Me: "I'm sure you'll do ok. If not, it will probably catch up with you next week. Sometimes, we just have small losses, but then all your hard work catches up with. I think it's the week 2 curse." Steph: "I sure hope so.. I think I've lost about 3 lbs, but I just don't think that's going to be enough!"

Really?! What the hell? In what alternate universe is 3 lbs in a week not good? (For the record, she lost 3.6 -- almost the same as my 4.. and she had on courduroy pants and a sweater! I, on the other hand, changed shirts 3 times to find the lightest one before I went..)

Anyway, I'm hoping this time, I can gain some real insight, change my habits, and make my goal. I won't say what that is right now -- I'm not sure that I even know -- but I think with some patience, and some hard work, I will eventually get where I'm going.

*phew* Time to fold some clothes.

Saturday, January 2, 2010

Tell Me 'Bout the Good Old Days..

I spent a few minutes this afternoon perusing the blogs that my friends and I updated regularly when we were in college.

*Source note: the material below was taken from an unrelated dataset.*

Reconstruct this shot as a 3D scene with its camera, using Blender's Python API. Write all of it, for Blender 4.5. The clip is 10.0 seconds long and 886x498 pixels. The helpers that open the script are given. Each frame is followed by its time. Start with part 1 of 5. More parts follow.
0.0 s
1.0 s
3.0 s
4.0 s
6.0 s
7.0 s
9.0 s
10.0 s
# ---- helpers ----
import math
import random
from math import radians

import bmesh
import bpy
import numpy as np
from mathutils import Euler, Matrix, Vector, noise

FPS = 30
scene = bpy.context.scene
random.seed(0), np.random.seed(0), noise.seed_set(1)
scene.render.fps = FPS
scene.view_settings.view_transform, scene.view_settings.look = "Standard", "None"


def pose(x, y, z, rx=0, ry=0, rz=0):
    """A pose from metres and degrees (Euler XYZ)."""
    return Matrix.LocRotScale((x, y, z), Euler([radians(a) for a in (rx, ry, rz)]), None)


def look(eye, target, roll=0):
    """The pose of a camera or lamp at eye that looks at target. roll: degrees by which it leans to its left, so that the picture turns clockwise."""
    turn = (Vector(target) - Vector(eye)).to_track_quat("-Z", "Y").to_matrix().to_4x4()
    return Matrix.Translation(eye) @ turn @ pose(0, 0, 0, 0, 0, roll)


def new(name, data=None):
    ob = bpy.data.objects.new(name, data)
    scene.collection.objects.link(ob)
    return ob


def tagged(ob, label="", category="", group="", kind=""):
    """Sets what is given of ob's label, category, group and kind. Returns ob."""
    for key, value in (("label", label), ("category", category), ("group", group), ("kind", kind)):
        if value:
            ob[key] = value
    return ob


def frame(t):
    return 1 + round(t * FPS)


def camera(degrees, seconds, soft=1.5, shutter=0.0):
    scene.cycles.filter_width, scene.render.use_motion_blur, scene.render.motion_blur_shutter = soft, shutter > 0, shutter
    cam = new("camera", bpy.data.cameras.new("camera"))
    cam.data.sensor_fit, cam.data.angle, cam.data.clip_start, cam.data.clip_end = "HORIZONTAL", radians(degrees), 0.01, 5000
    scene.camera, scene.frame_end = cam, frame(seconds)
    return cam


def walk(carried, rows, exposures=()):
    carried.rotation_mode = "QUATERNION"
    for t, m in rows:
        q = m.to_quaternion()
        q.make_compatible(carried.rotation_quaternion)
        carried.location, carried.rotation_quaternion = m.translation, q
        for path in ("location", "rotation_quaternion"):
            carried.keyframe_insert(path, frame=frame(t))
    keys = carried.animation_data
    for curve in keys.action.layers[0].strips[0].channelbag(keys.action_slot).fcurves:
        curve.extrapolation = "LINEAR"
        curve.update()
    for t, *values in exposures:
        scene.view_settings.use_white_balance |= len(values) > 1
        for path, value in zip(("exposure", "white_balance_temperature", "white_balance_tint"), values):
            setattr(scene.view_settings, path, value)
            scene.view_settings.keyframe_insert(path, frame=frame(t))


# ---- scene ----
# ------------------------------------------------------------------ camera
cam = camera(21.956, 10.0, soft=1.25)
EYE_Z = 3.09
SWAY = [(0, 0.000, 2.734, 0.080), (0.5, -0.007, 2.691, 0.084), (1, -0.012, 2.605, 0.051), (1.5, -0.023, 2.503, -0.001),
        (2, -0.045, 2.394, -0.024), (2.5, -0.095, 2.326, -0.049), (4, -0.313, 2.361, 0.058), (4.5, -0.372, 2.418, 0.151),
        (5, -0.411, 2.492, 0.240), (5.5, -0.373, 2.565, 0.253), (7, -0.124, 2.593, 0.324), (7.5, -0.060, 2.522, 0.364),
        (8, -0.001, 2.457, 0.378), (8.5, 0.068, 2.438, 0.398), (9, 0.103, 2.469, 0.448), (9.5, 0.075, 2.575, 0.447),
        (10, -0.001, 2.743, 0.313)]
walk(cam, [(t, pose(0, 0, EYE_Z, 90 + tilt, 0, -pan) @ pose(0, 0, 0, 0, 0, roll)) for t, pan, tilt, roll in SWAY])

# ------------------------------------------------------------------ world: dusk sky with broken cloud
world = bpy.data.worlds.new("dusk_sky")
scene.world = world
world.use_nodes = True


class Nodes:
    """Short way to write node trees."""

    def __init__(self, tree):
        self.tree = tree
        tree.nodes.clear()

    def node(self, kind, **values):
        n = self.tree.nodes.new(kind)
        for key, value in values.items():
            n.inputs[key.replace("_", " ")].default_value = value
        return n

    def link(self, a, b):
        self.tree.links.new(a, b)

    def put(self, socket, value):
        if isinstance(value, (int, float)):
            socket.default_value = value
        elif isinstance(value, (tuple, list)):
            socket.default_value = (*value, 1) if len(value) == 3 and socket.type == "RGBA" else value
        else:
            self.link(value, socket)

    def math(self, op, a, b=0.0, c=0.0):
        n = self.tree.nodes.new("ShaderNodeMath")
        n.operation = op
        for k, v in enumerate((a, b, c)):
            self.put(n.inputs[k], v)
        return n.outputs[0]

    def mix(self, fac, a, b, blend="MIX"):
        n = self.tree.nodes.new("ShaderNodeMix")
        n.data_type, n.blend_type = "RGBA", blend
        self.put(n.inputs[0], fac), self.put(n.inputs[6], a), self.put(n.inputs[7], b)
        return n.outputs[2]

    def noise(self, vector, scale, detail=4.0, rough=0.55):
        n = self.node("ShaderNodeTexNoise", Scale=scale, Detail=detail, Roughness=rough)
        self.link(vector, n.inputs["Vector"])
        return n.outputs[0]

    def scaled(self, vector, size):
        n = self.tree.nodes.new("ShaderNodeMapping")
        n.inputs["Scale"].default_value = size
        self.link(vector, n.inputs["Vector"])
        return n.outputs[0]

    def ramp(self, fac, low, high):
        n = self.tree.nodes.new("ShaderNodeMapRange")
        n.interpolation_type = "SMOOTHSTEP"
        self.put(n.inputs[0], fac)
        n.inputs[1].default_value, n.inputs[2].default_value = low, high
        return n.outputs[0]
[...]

I know this is supposed to be a new year, and on to new things, but sometimes you can't help but think about the past. It's fun, though sometimes heartbreaking, to reach back into a simpler time and see yourself as you were then. The snapshot of myself was circa spring 2006. I was beautiful.

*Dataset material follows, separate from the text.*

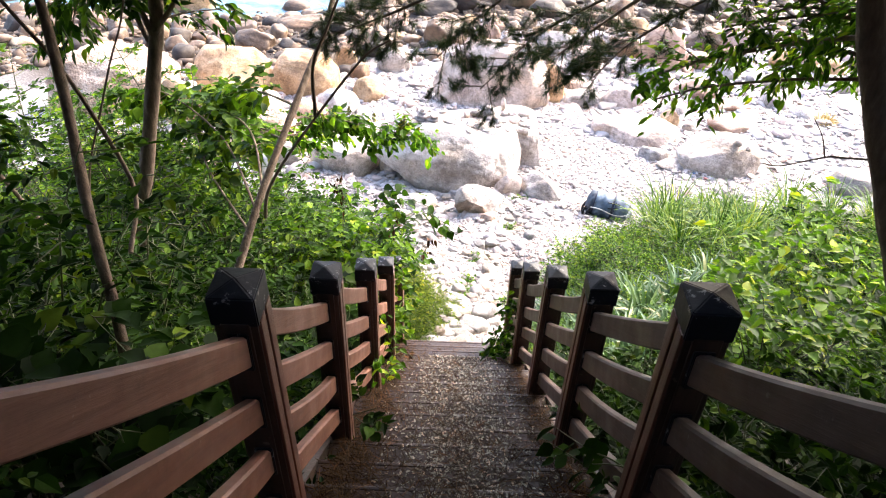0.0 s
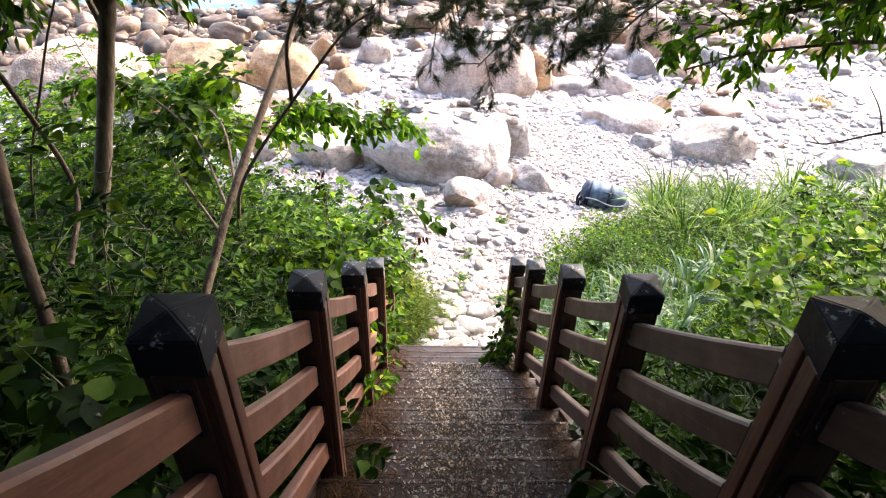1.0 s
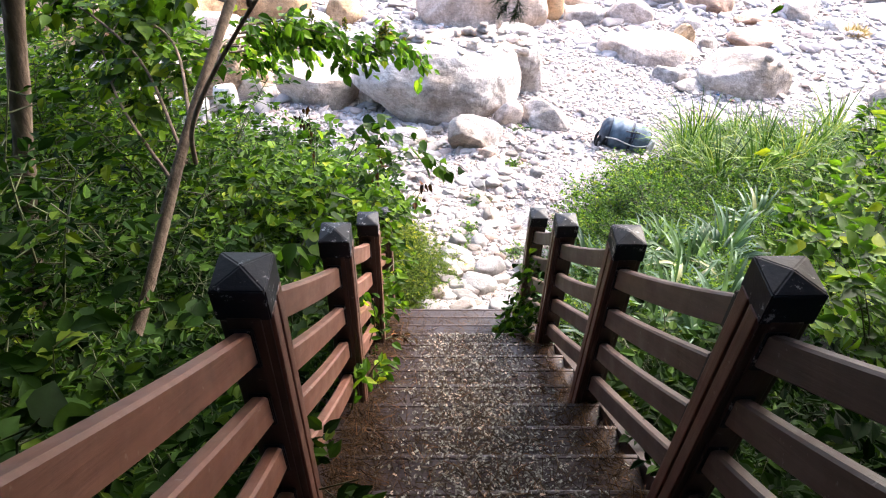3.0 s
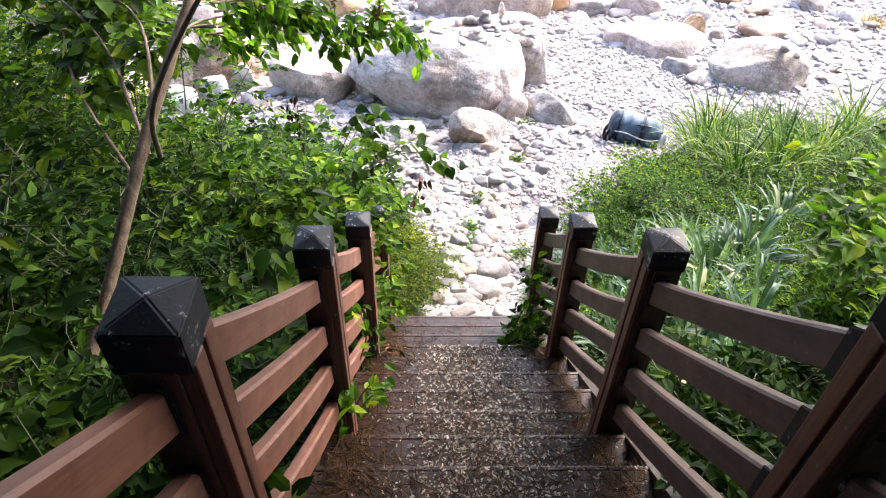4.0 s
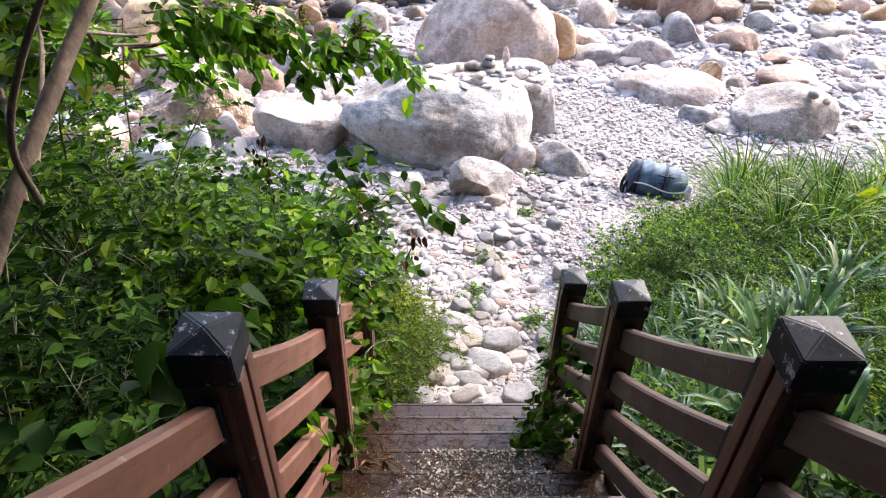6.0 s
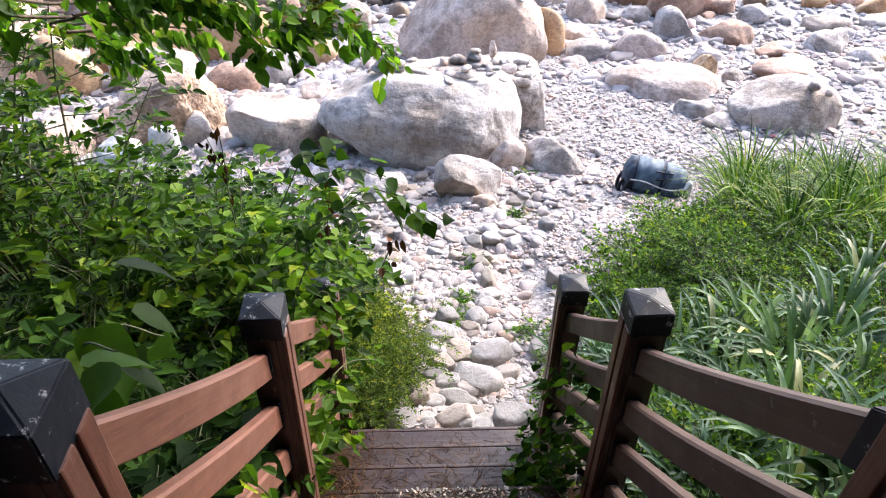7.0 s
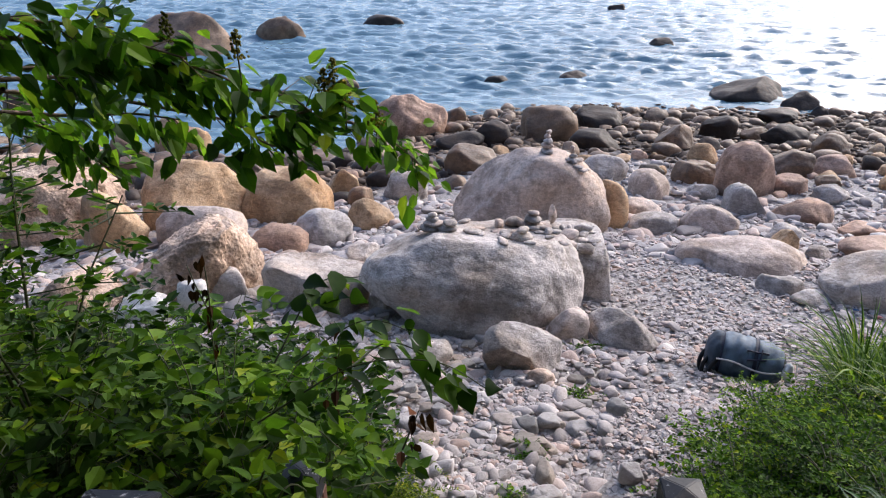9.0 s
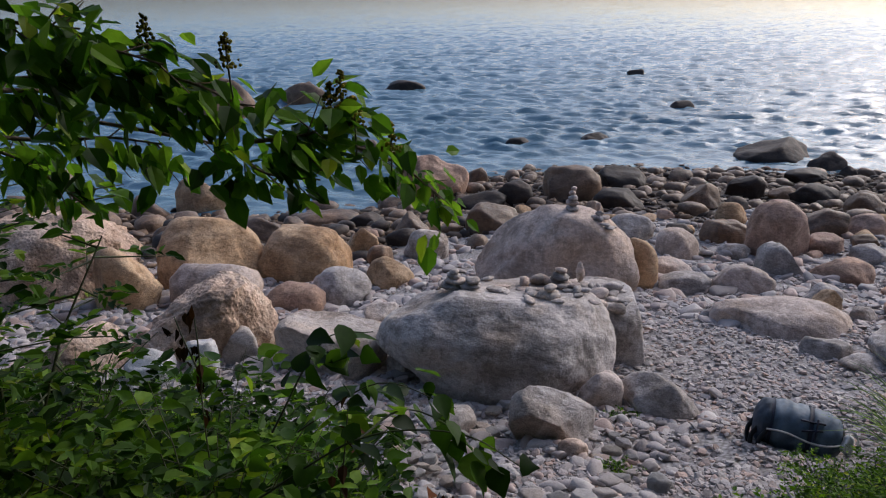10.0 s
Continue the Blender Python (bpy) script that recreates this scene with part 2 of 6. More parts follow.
# leaf tones carry light too: shade in "dark", sunlight in "fresh" and "bright"
LEAF = {
    "herb": leaf("herb leaves", (0.018, 0.045, 0.005), (0.045, 0.1, 0.008), (0.11, 0.2, 0.016), 0.5, 0.42),
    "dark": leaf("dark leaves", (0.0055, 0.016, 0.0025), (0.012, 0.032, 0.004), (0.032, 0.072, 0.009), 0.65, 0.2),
    "mid": leaf("green leaves", (0.009, 0.026, 0.004), (0.025, 0.062, 0.007), (0.07, 0.14, 0.013), 0.55, 0.3),
    "bright": leaf("fresh leaves", (0.032, 0.082, 0.007), (0.078, 0.175, 0.013), (0.18, 0.31, 0.025), 0.45, 0.5),
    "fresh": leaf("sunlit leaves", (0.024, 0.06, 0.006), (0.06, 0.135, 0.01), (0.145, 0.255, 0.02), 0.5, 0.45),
    "fine": leaf("feathery yellow green leaves", (0.055, 0.095, 0.011), (0.12, 0.175, 0.018), (0.23, 0.295, 0.035)),
    "grass": leaf("grass blades", (0.035, 0.085, 0.012), (0.085, 0.165, 0.02), (0.19, 0.28, 0.05), 0.4, 0.38),
    "strap": leaf("pale strap blades", (0.07, 0.13, 0.075), (0.15, 0.235, 0.16), (0.24, 0.34, 0.26), 0.35, 0.36),
    "needle": leaf("pine needles", (0.012, 0.026, 0.01), (0.025, 0.045, 0.016), (0.05, 0.07, 0.025), 0.45, 0.15),
    "bud": leaf("flower buds", (0.09, 0.085, 0.013), (0.18, 0.17, 0.025), (0.3, 0.28, 0.05), 0.6, 0.25),
    "withered": leaf("dead leaves on the stalk", (0.025, 0.012, 0.007), (0.055, 0.026, 0.014), (0.1, 0.05, 0.027), 0.7, 0.1),
    "dry": leaf("withered leaves", (0.055, 0.026, 0.014), (0.11, 0.055, 0.028), (0.19, 0.105, 0.055), 0.6, 0.15),
    # crumb tone is brightened to imitate reflections on the treads
    "flake": leaf("pale leaf crumbs", (0.06, 0.046, 0.038), (0.2, 0.175, 0.16), (0.5, 0.47, 0.44), 0.4, 0.1),
    "straw": leaf("dry straw", (0.3, 0.2, 0.09), (0.42, 0.3, 0.14), (0.5, 0.38, 0.2), 0.6, 0.2),
}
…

It wasn't a physical image, but something I got to see in my thoughts and words, comments from and made to friends, blogs that friends had written that had included glimpses of the times we had spent together. I was just about to graduate from college (the first time) and the blogs detailed my escapades with classes, friends, theatre, job hunts, apartment searches -- a time that then was stressful, but I now look at with fondness. What I saw was a young, happy girl that was excited (if not a little scared) about the rest of her life. I saw friends that she loved, and that loved her, and supported her with everything they had. What an amazing time.

It makes me miss my friends like crazy. I can't believe that it has been essentially four years since I have seen or spent any significant amount of time with them. Sure, now I have new friends, but when people were such a part of your life and meant so much to you, it's hard not to long for those times, even when you know you can't have them back.